Over the years, the high-wattage festival has allowed some political and activist events. In 2018, Cate Blanchett, Kristen Stewart and Salma Hayek were among the 82 women who staged a demonstration on the red carpet against gender inequality in the industry. In 2022, Ukrainian president Volodymyr Zelenskyy appeared via video at the Cannes opening ceremony, where he promised that his country “will win in this war” against Russia, to thunderous applause.

But the appetite for political messaging has waned as the issues have become more divisive in the movie business, with the festival and participants wanting to keep the focus on the films themselves. Zelenskyy sought to return to Cannes last year but was rebuffed. Sources say he was poised to make a surprise video appearance at the start of the “Killers of the Flower Moon” premiere and solicit continued support for his country. It is unclear who nixed the idea.
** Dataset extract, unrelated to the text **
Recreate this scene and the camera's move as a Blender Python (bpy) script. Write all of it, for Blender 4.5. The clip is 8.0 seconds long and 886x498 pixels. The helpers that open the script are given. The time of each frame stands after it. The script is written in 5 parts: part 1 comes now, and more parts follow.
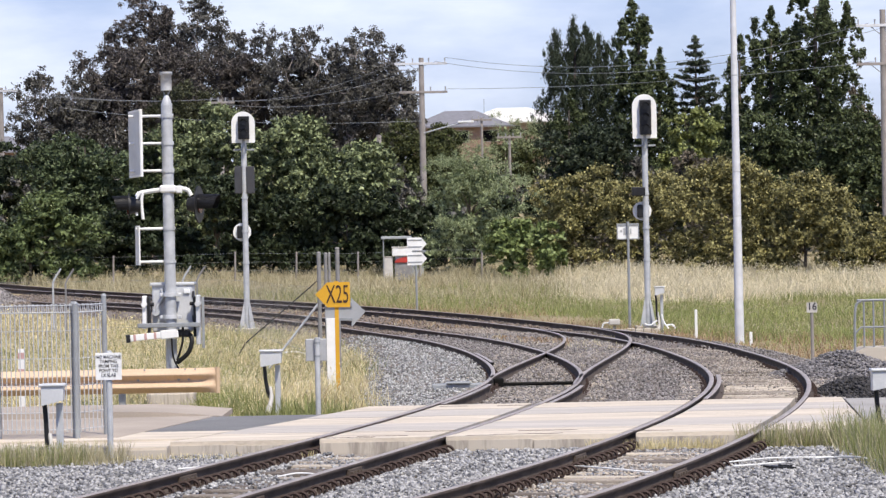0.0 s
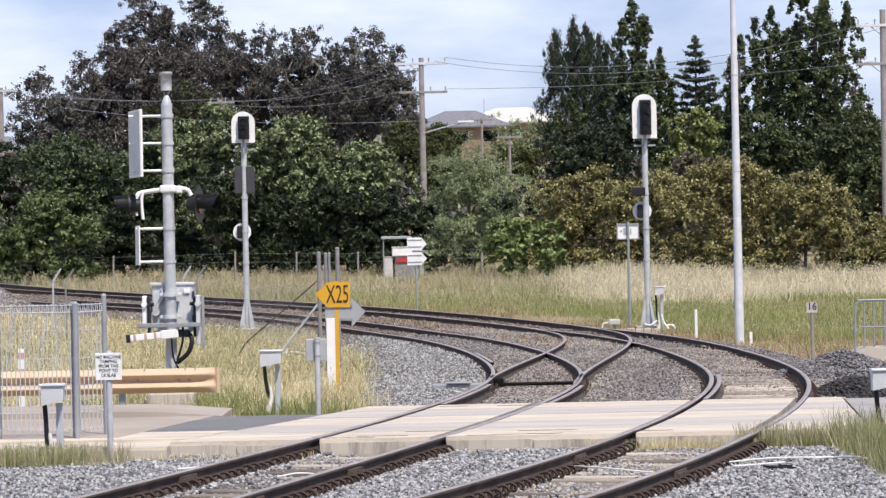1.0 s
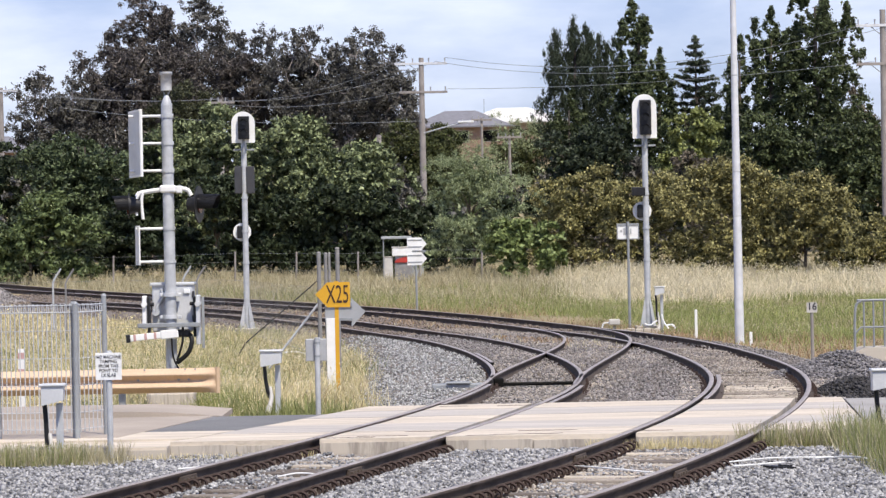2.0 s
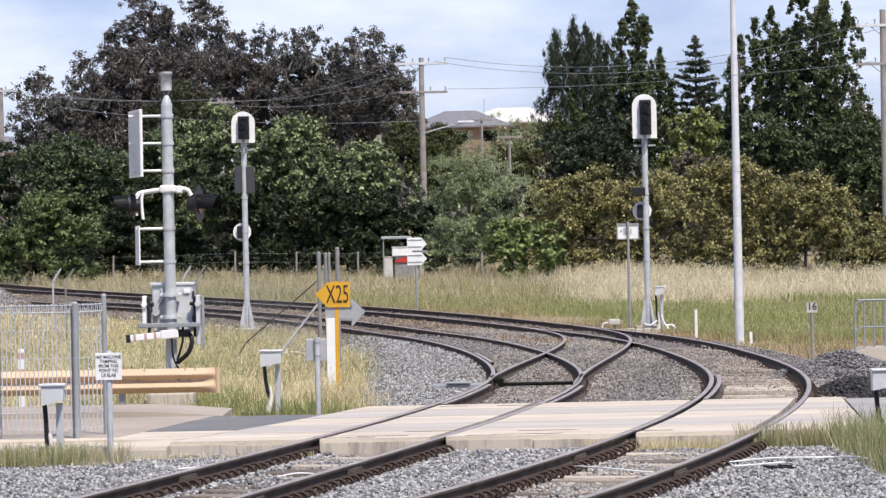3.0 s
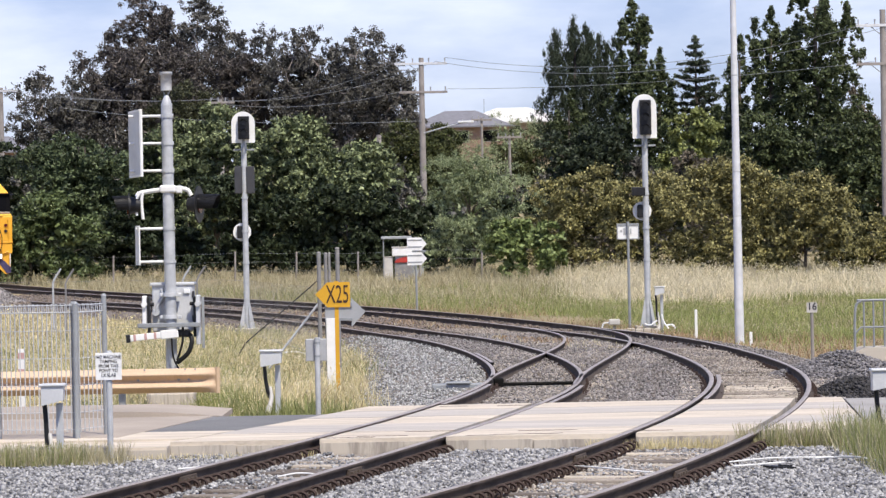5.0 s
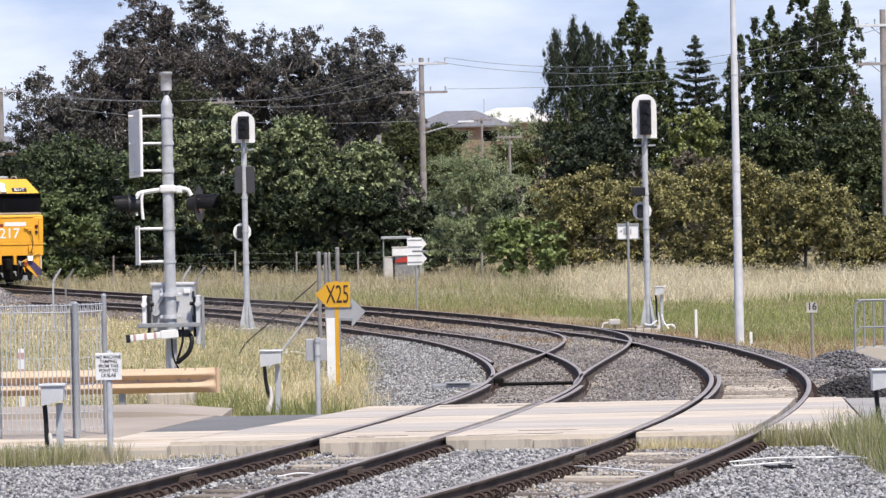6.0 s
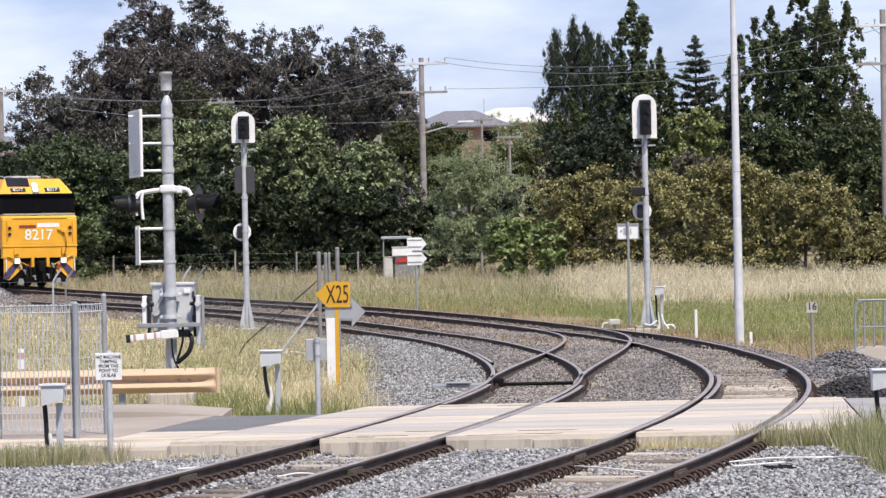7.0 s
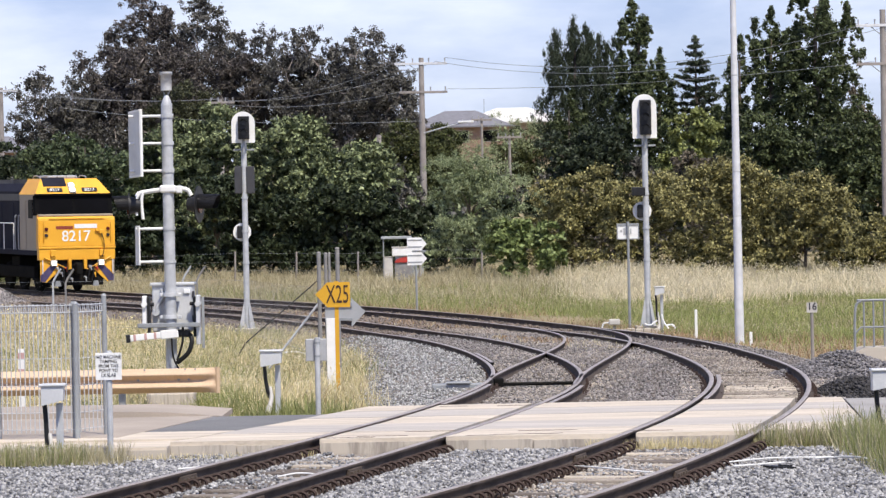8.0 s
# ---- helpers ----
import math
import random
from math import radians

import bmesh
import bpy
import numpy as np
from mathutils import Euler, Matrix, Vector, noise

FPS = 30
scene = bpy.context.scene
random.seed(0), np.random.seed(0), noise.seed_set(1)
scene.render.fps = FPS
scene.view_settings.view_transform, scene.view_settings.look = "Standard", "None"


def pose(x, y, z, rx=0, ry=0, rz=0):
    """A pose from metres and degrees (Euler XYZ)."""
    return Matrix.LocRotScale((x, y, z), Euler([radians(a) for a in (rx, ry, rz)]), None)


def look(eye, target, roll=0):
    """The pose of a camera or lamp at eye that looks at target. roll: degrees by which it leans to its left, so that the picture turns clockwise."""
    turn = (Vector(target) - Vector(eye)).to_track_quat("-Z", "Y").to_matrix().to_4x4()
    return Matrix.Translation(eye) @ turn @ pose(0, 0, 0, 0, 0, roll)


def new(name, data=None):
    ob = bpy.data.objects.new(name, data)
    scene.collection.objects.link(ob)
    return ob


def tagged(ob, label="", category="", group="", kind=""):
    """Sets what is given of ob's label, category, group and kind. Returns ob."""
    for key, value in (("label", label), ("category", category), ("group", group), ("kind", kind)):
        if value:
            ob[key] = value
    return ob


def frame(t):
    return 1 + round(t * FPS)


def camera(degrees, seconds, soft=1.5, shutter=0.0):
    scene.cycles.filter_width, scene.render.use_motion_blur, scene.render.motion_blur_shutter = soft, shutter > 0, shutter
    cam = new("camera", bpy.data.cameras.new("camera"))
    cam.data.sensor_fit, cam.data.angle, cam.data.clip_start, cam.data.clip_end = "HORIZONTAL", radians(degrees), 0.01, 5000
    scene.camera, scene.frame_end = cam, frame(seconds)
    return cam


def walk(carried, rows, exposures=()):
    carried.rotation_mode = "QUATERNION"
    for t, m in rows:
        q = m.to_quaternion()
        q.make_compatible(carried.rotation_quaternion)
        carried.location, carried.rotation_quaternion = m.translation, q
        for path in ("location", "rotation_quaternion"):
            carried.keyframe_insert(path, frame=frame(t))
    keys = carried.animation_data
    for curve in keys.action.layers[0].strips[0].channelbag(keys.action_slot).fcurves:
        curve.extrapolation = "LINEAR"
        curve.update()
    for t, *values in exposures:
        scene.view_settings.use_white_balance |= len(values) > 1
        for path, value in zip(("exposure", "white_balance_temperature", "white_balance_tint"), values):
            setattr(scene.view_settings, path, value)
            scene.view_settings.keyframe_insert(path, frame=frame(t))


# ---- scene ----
# ---- camera ----
EYE = 2.195
cam = camera(14.89, 8.0, soft=1.4)
CAM = pose(0, 0, EYE, 90 - 0.037, 0, 0) @ pose(0, 0, 0, 0, 0, -1.146)
walk(cam, [(0, CAM), (8, CAM)])

# ---- world, sun and exposure ----
SUN_WAY = Vector((0.34, -0.70, 1.25)).normalized()
world = bpy.data.worlds.new("world")
scene.world = world
world.use_nodes = True
wn, wl = world.node_tree.nodes, world.node_tree.links
wn.clear()
w_out = wn.new("ShaderNodeOutputWorld")
w_bg = wn.new("ShaderNodeBackground")
w_sky = wn.new("ShaderNodeTexSky")
w_sky.sky_type, w_sky.sun_disc = "NISHITA", False
w_sky.sun_elevation = math.asin(SUN_WAY.z)
w_sky.sun_rotation = math.atan2(SUN_WAY.x, SUN_WAY.y)
w_sky.dust_density, w_sky.air_density = 1.5, 1.0
w_gain = wn.new("ShaderNodeMix")
w_gain.data_type, w_gain.blend_type = "RGBA", "MULTIPLY"
w_gain.inputs[0].default_value = 1.0
w_gain.inputs[7].default_value = (0.048, 0.064, 0.116, 1)
w_co = wn.new("ShaderNodeTexCoord")
w_map = wn.new("ShaderNodeMapping")
w_map.inputs["Scale"].default_value = (5.0, 5.0, 16.0)
w_noise = wn.new("ShaderNodeTexNoise")
w_noise.inputs["Scale"].default_value = 1.6
w_noise.inputs["Detail"].default_value = 7
w_noise.inputs["Roughness"].default_value = 0.55
w_ramp = wn.new("ShaderNodeValToRGB")
w_ramp.color_ramp.elements[0].position, w_ramp.color_ramp.elements[1].position = 0.36, 0.66
w_ramp.color_ramp.elements[0].color = (0.36, 0.36, 0.36, 1)
w_ramp.color_ramp.elements[1].color = (0.95, 0.95, 0.95, 1)
w_cloud = wn.new("ShaderNodeMix")
w_cloud.data_type = "RGBA"
w_cloud.inputs[7].default_value = (0.79, 0.84, 0.98, 1)
wl.new(w_co.outputs["Generated"], w_map.inputs["Vector"])
wl.new(w_map.outputs["Vector"], w_noise.inputs["Vector"])
wl.new(w_noise.outputs["Fac"], w_ramp.inputs["Fac"])
wl.new(w_sky.outputs["Color"], w_gain.inputs[6])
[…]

Last year, a Ukrainian influencer was ejected from the steps of the Palais after she doused herself in fake blood in protest to Russia. But tensions are much higher surrounding the current Israel-Palestinian conflict, now in its seventh month. Israel’s military campaign, which has resulted in more than 30,000 people killed in Gaza, has ignited intense, sometimes violent protests throughout Europe and on American college campuses.

The festival and the city of Cannes are taking more precautions than they have in recent years and are hoping to avoid what happened at last week’s Eurovision Song Contest, where thousands of protesters assembled in the Swedish host city of Malmo to denounce the inclusion of an Israeli contestant.

“This year, we’ve had 15 security briefings compared with only four or five last year, so I can tell you it’s a very serious matter,” says the festival’s general secretary Francois Desrousseaux. “We also have AI-powered cameras around the Palais for the first time, and we’ve also starting using new AI safety gates, which allow festivalgoers to go through security faster without the burden of having to empty their pockets and show their bags.”

The Israeli Pavilion, located inside the Marché, is expected to remain open, with events highlighting the 1,200 Israelis killed on Oct. 7, casualties and hostages. Several panels are planned, with potentially two hostage family members in attendance.

Gadi Wildstrom, who organizes the annual Cannes Shabbat dinner for industry power brokers, says this year’s event will go on as planned despite heightened security concerns amid the darkening geopolitical picture.

“In 2014, when there was another war in in Gaza, and we had a Shabbat dinner at the kosher restaurant called Tovo,” says Wildstrom. “And the French army blocked off the road and were standing at both sides of the street with machine guns. The French are unlike the American authorities and European authorities. They don’t accept anything.”